Written instruction
Make an exact transcription of the material, leaving out all images.

Source material
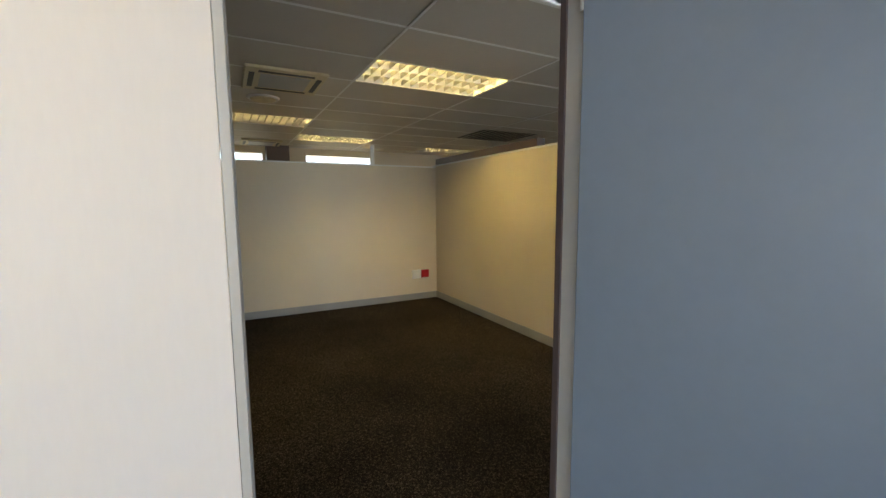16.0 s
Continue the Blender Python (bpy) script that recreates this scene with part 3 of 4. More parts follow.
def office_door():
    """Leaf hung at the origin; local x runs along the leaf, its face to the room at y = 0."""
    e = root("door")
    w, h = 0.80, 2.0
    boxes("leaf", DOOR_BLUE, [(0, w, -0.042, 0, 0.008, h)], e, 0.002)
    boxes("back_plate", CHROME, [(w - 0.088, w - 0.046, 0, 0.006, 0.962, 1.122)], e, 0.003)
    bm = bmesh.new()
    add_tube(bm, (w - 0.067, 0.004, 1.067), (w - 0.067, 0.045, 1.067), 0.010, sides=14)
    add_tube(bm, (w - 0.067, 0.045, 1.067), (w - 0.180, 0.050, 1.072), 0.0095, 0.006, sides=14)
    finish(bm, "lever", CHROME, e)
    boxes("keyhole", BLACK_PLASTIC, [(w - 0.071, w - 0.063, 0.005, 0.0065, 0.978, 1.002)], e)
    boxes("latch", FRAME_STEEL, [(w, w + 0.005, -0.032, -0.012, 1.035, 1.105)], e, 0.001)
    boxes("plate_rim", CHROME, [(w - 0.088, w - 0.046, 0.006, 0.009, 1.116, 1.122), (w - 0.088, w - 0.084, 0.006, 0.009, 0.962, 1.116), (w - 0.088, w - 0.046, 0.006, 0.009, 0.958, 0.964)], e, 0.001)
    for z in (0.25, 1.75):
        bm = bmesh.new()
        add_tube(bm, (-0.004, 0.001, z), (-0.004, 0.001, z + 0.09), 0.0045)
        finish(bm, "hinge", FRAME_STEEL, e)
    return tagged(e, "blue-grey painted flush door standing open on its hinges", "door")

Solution
16.0 s
Continue the Blender Python (bpy) script that recreates this scene with part 3 of 4. More parts follow.
def office_door():
    """Leaf hung at the origin; local x runs along the leaf, its face to the room at y = 0."""
    e = root("door")
    w, h = 0.80, 2.0
    boxes("leaf", DOOR_BLUE, [(0, w, -0.042, 0, 0.008, h)], e, 0.002)
    boxes("back_plate", CHROME, [(w - 0.088, w - 0.046, 0, 0.006, 0.962, 1.122)], e, 0.003)
    bm = bmesh.new()
    add_tube(bm, (w - 0.067, 0.004, 1.067), (w - 0.067, 0.045, 1.067), 0.010, sides=14)
    add_tube(bm, (w - 0.067, 0.045, 1.067), (w - 0.180, 0.050, 1.072), 0.0095, 0.006, sides=14)
    finish(bm, "lever", CHROME, e)
    boxes("keyhole", BLACK_PLASTIC, [(w - 0.071, w - 0.063, 0.005, 0.0065, 0.978, 1.002)], e)
    boxes("latch", FRAME_STEEL, [(w, w + 0.005, -0.032, -0.012, 1.035, 1.105)], e, 0.001)
    boxes("plate_rim", CHROME, [(w - 0.088, w - 0.046, 0.006, 0.009, 1.116, 1.122), (w - 0.088, w - 0.084, 0.006, 0.009, 0.962, 1.116), (w - 0.088, w - 0.046, 0.006, 0.009, 0.958, 0.964)], e, 0.001)
    for z in (0.25, 1.75):
        bm = bmesh.new()
        add_tube(bm, (-0.004, 0.001, z), (-0.004, 0.001, z + 0.09), 0.0045)
        finish(bm, "hinge", FRAME_STEEL, e)
    return tagged(e, "blue-grey painted flush door standing open on its hinges", "door")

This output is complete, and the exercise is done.